I think in the MySQL case, the encoding is mentioned because under the covers it will need to know what transforms to apply before ordering. In Elixir the assumption is UTF8 - and thats also the assumption in ex_cldr_collation. Note that PostgresQL (and probably also MySQL) use libicu to implement collation.

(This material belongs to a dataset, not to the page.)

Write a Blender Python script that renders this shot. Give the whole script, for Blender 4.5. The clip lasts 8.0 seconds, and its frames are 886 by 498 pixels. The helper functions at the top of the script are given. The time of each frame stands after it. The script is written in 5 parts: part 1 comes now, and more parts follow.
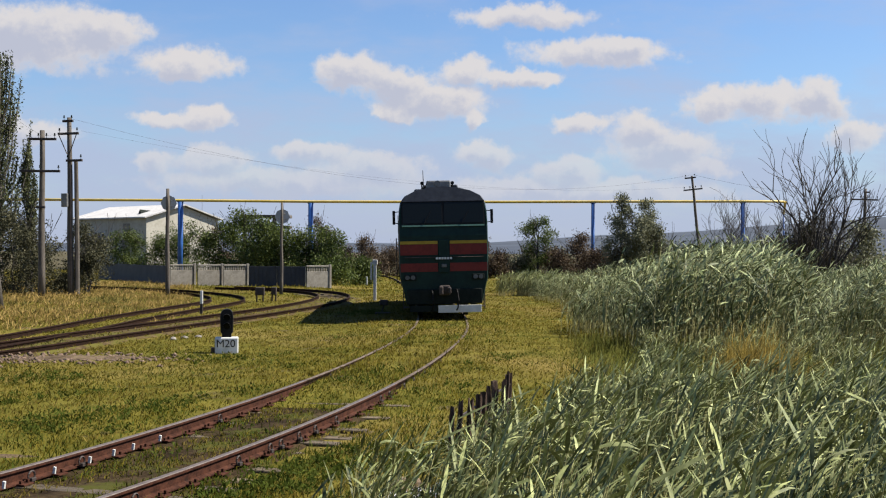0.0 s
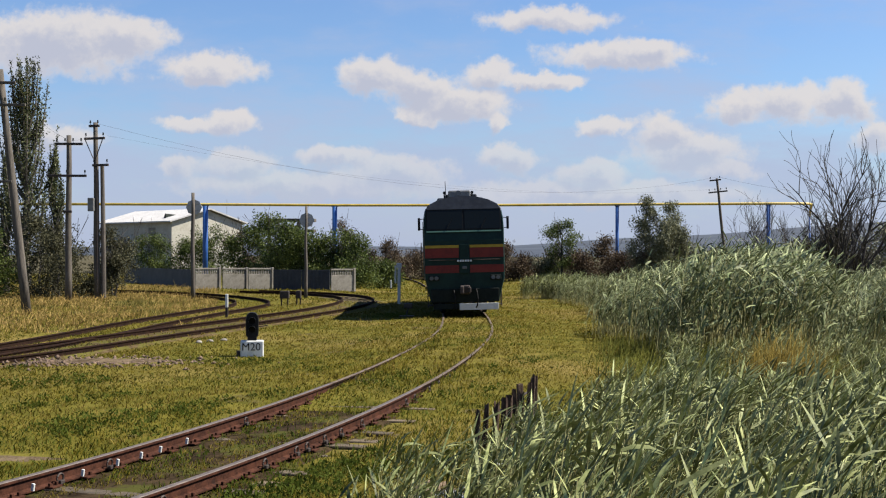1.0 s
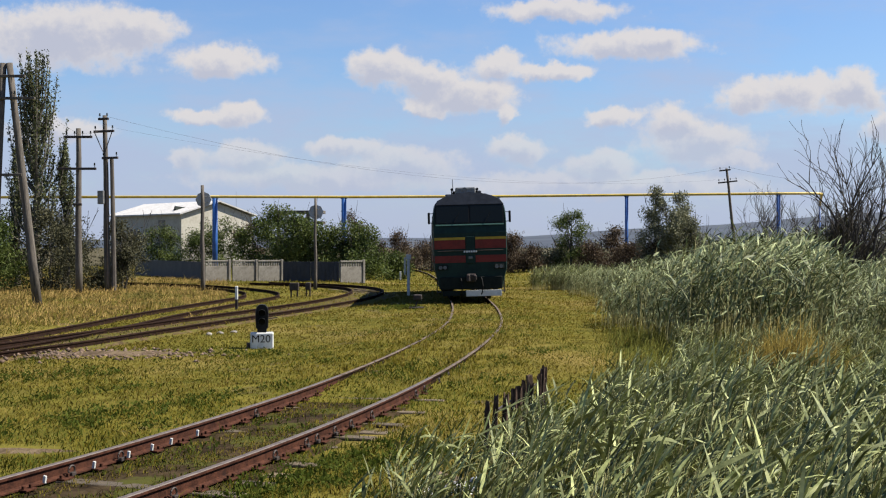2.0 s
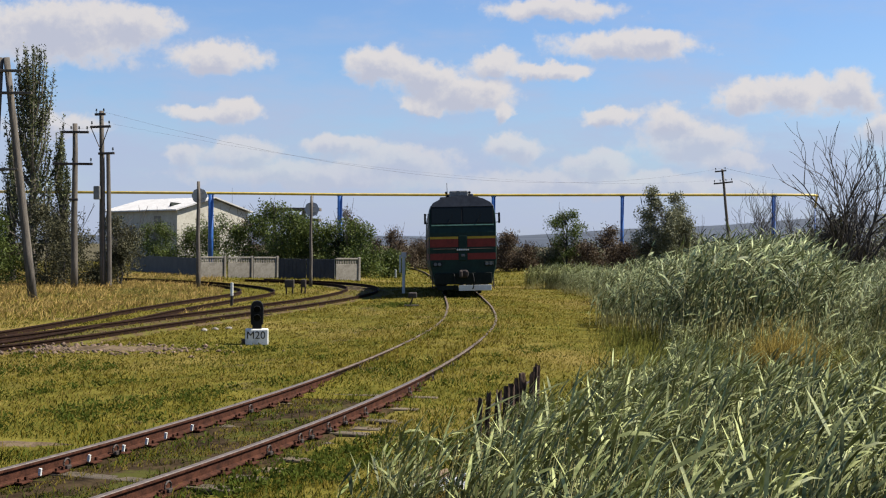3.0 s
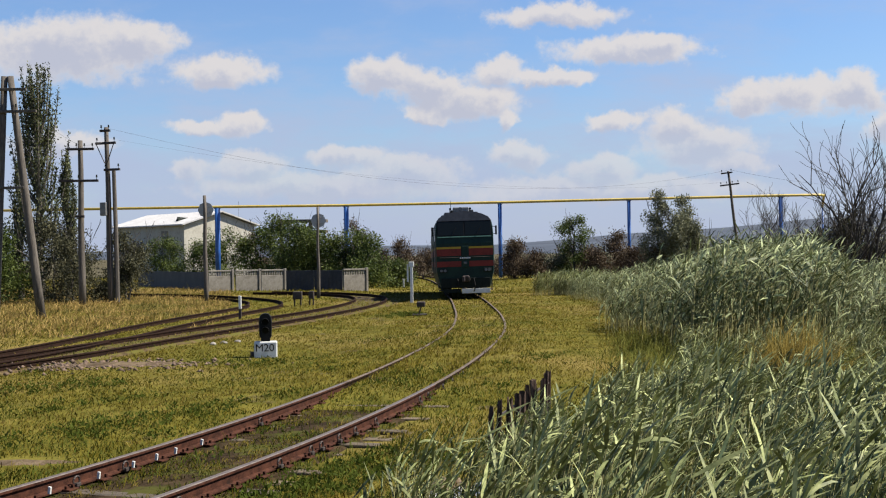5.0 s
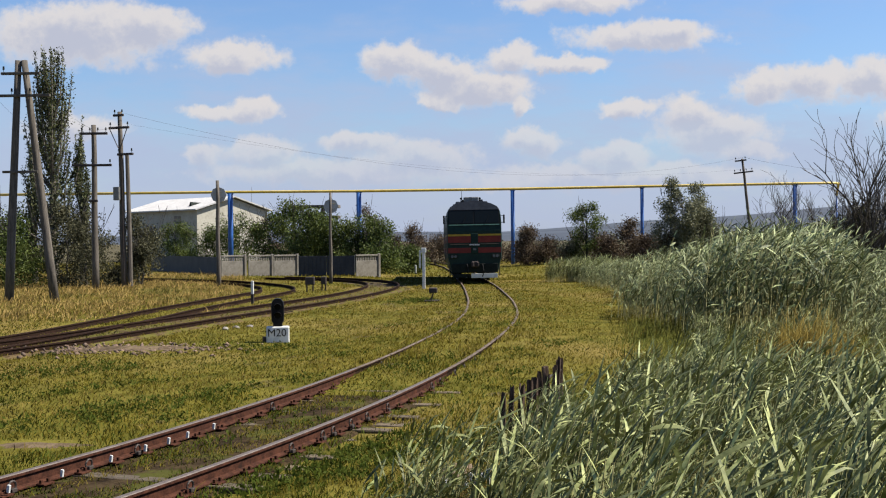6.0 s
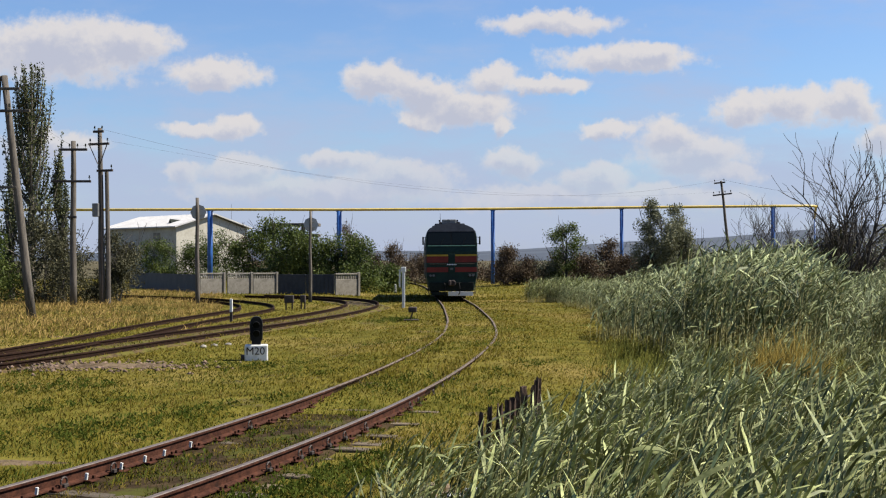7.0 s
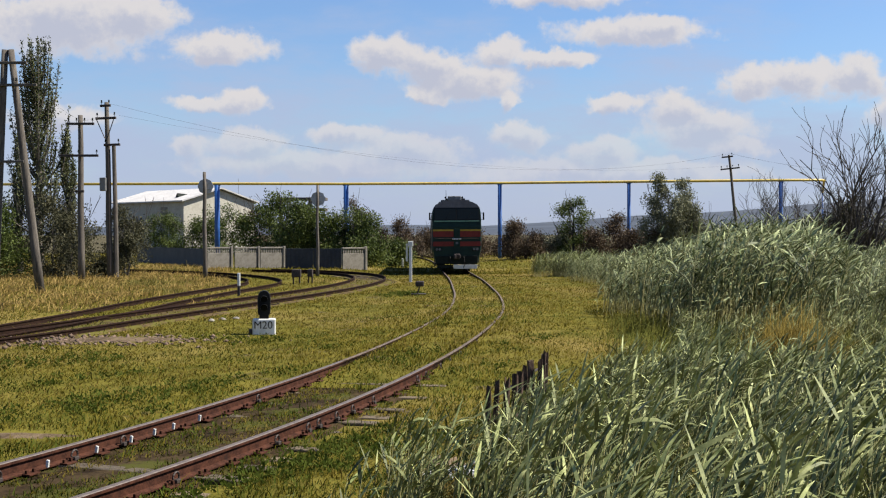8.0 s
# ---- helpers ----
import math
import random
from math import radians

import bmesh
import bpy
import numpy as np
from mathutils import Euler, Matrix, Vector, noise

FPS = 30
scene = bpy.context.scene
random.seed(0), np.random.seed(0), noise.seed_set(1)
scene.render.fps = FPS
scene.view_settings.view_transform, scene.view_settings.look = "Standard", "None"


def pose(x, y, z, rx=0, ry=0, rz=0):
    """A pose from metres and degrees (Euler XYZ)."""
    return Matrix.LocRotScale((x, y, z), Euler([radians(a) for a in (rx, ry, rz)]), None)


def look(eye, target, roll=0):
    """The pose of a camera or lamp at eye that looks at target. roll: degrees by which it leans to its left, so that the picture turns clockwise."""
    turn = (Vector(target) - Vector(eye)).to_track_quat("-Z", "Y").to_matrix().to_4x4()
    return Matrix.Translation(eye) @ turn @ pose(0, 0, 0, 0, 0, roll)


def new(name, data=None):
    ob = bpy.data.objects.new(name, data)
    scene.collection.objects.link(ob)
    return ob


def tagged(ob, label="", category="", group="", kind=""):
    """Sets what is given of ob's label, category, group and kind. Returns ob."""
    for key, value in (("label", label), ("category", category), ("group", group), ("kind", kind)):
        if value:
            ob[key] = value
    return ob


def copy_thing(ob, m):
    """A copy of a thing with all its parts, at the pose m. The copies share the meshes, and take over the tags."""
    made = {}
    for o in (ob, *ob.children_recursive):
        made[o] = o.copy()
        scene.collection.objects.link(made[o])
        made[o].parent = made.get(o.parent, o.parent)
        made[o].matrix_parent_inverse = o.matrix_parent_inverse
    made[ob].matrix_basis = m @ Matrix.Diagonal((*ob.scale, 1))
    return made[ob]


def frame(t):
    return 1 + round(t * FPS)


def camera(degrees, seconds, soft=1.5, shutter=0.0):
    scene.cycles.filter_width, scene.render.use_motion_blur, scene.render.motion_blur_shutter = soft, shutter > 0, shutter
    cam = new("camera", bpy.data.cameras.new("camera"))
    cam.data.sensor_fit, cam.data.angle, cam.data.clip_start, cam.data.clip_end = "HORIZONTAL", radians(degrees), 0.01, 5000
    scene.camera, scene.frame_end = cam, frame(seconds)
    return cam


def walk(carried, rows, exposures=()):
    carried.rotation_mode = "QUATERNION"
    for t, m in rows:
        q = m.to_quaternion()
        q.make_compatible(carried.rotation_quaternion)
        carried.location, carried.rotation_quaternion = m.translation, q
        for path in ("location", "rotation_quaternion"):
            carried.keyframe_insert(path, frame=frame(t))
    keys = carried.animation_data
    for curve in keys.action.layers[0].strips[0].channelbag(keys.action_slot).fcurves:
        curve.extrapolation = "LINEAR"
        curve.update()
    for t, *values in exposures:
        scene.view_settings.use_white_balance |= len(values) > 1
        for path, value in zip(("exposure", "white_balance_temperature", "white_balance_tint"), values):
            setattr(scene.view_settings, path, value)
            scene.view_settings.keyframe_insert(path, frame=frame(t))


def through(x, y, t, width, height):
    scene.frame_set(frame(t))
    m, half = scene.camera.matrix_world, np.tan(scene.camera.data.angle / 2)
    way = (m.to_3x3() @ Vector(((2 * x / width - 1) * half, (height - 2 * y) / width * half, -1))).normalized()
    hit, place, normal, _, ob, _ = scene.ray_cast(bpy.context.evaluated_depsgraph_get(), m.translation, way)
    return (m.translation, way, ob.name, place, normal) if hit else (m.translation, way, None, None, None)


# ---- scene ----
# camera: seconds, eye, then yaw to the left, pitch up and roll in degrees
PATH = [
    (0, -0.0103, 0.0353, 2.3557, -1.189, 0.124, 0.331),
    (0.5, -0.0125, 0.0054, 2.3509, -0.853, 0.621, 0.04),
    (1, -0.0298, 0.0376, 2.3528, 0.011, 0.284, 0.2),
    (1.5, -0.0336, 0.0817, 2.3566, 0.311, -0.252, 0.119),
    (1.7, -0.0310, 0.0680, 2.3560, 0.568, -0.155, -0.060),
    (2.8, -0.0140, -0.0450, 2.3515, 0.038, -0.193, 0.210),
    (3, -0.0092, -0.0635, 2.3512, 0.266, -0.238, 0.475),
    (3.5, 0.0063, -0.0334, 2.3577, 0.003, -0.321, -0.005),
    (4, 0.0084, -0.0641, 2.3519, -0.849, 0.137, 0.248),
    (4.5, -0.0053, -0.0039, 2.3441, -0.46, 0.381, 0.336),
    (4.7, -0.0060, 0.0100, 2.3425, -0.105, 0.293, -0.360),
    (5.8, -0.0150, 0.0640, 2.3315, 1.575, -0.204, -0.690),
    (6, -0.0146, 0.0686, 2.3309, 1.264, -0.48, -0.536),
    (6.5, 0.0007, 0.0559, 2.3295, 0.421, -0.296, -0.469),
    (7, -0.0044, 0.0333, 2.3334, 0.251, 0.495, -0.058),
    (7.5, -0.0089, 0.0459, 2.3284, 0.783, -0.165, 0.069),
    (8, -0.0125, 0.0163, 2.3367, 0.601, -0.813, -0.052),
]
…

An extract of what the rules looks like is this:

0020 ; [*0209.0020.0002] # SPACE
02DA ; [*0209.002B.0002] # RING ABOVE
0041 ; [.06D9.0020.0008] # LATIN CAPITAL LETTER A
3373 ; [.06D9.0020.0017] [.08C0.0020.0017] # SQUARE AU
00C5 ; [.06D9.002B.0008] # LATIN CAPITAL LETTER A WITH RING ABOVE
212B ; [.06D9.002B.0008] # ANGSTROM SIGN
0042 ; [.06EE.0020.0008] # LATIN CAPITAL LETTER B
0043 ; [.0706.0020.0008] # LATIN CAPITAL LETTER C
0106 ; [.0706.0022.0008] # LATIN CAPITAL LETTER C WITH ACUTE
0044 ; [.0712.0020.0008] # LATIN CAPITAL LETTER D

And a ruleset (like the DUCET) can be tailored into another collation by applying some modifier rules like:

Syntax	Description
& y < x	Make x primary-greater than y
& y << x	Make x secondary-greater than y
& y <<< x	Make x tertiary-greater than y
& y = x	Make x equal to y

where x and y are two code points (or glyphs) that are ordered differently than the base data.

I suspect thats a lot more than you wanted to know

NobbZ · March 13, 2020, 5:56am

This was mainly an performance optimisation.

If the collation was encoding unaware, then the input had to get encoded into a normalised encoding (probably one of the UTF variants) by another step. This would have caused additional space and time costs.

Therefore collations were made encoding aware.

thojanssens1 · March 13, 2020, 6:32am

I see. Actually it would have been better to have two fields then. One for collation, and another one for the encoding of input. But instead, they (MySQL and maybe others) provide only one confusing field.

Btw thanks @kip for all the additional details provided, awesome

NobbZ · March 13, 2020, 8:15am

Nothing in the database actually needs to know the encoding, except for the collation, for every other aspects of the database a string or a text is nothing but a binary blob with nicer syntax in the REPL.